→ What you are asked to do:
Collect each line holding the string "with".

++++ The data ++++

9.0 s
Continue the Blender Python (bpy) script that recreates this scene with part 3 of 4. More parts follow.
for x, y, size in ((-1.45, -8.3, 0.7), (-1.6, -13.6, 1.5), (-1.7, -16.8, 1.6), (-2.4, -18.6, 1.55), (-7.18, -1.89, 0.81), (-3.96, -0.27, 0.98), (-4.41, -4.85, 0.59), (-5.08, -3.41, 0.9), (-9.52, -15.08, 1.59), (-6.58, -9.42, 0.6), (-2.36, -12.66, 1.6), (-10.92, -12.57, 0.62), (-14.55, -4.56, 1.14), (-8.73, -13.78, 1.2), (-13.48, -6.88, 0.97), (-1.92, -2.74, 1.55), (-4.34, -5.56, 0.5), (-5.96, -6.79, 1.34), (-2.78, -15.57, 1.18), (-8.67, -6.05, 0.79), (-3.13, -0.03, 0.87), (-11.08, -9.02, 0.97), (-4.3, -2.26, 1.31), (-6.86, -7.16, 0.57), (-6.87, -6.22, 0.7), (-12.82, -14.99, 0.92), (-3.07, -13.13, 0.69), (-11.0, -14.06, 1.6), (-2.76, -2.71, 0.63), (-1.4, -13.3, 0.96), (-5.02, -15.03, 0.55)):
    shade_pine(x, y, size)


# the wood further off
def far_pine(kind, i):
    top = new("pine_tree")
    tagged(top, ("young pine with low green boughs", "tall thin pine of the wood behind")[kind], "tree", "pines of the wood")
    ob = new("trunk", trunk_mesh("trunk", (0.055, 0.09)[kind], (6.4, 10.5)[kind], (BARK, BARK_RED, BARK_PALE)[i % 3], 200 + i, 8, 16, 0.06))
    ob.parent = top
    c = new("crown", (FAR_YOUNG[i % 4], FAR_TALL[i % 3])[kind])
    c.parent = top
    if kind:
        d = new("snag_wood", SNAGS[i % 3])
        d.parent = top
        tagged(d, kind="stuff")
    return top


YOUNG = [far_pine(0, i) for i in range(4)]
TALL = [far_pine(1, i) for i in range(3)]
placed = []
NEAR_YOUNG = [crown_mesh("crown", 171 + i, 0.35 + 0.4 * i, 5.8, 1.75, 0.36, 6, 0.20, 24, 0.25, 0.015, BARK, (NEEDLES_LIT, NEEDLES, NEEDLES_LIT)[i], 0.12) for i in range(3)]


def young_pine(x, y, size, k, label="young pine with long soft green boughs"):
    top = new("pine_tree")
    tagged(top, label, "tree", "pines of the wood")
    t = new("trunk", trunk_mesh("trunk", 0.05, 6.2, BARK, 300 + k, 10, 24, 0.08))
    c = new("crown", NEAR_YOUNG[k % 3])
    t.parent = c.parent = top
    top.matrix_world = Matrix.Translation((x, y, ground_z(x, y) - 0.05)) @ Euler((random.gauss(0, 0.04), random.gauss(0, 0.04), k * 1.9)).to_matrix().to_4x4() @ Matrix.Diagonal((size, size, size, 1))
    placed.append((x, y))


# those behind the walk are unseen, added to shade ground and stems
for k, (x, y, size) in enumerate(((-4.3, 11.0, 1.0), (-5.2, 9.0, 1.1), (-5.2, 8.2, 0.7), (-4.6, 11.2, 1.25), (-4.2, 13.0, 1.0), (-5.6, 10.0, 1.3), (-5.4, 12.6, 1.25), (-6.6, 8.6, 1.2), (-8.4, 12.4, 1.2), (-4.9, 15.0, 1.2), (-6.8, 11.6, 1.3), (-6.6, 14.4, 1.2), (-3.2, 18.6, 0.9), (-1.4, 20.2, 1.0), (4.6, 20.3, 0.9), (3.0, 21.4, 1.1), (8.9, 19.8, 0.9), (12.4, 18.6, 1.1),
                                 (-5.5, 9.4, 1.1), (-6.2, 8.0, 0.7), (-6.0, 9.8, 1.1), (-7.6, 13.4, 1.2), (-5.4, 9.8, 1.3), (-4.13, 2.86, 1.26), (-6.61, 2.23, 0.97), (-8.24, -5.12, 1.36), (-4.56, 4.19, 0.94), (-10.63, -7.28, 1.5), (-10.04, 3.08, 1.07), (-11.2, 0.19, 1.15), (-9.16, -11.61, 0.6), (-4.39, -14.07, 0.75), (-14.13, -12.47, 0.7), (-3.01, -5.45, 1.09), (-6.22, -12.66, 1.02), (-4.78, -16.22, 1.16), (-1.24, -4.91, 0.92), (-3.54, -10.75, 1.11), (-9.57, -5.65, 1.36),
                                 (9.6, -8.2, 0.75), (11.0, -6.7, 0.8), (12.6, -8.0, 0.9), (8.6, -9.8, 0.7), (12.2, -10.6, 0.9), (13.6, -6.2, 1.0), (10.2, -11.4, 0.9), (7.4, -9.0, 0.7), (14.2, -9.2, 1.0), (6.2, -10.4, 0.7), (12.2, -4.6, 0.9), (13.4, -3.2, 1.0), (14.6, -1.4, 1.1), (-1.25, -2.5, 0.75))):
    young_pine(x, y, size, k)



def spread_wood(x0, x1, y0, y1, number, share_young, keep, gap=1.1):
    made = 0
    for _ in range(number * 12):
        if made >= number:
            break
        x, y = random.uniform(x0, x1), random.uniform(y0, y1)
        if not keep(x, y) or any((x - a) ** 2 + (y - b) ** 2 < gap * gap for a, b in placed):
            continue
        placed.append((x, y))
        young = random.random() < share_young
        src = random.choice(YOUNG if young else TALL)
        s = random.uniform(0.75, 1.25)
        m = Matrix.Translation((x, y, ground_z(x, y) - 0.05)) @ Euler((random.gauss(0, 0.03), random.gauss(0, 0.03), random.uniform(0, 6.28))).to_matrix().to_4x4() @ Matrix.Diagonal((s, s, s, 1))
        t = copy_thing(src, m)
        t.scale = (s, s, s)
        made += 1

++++
++++ The data ++++

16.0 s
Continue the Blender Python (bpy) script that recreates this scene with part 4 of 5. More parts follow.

++++

→ Finished answer:
Continue the Blender Python (bpy) script that recreates this scene with part 3 of 4. More parts follow.
    tagged(top, ("young pine with low green boughs", "tall thin pine of the wood behind")[kind], "tree", "pines of the wood")
def young_pine(x, y, size, k, label="young pine with long soft green boughs"):
Continue the Blender Python (bpy) script that recreates this scene with part 4 of 5. More parts follow.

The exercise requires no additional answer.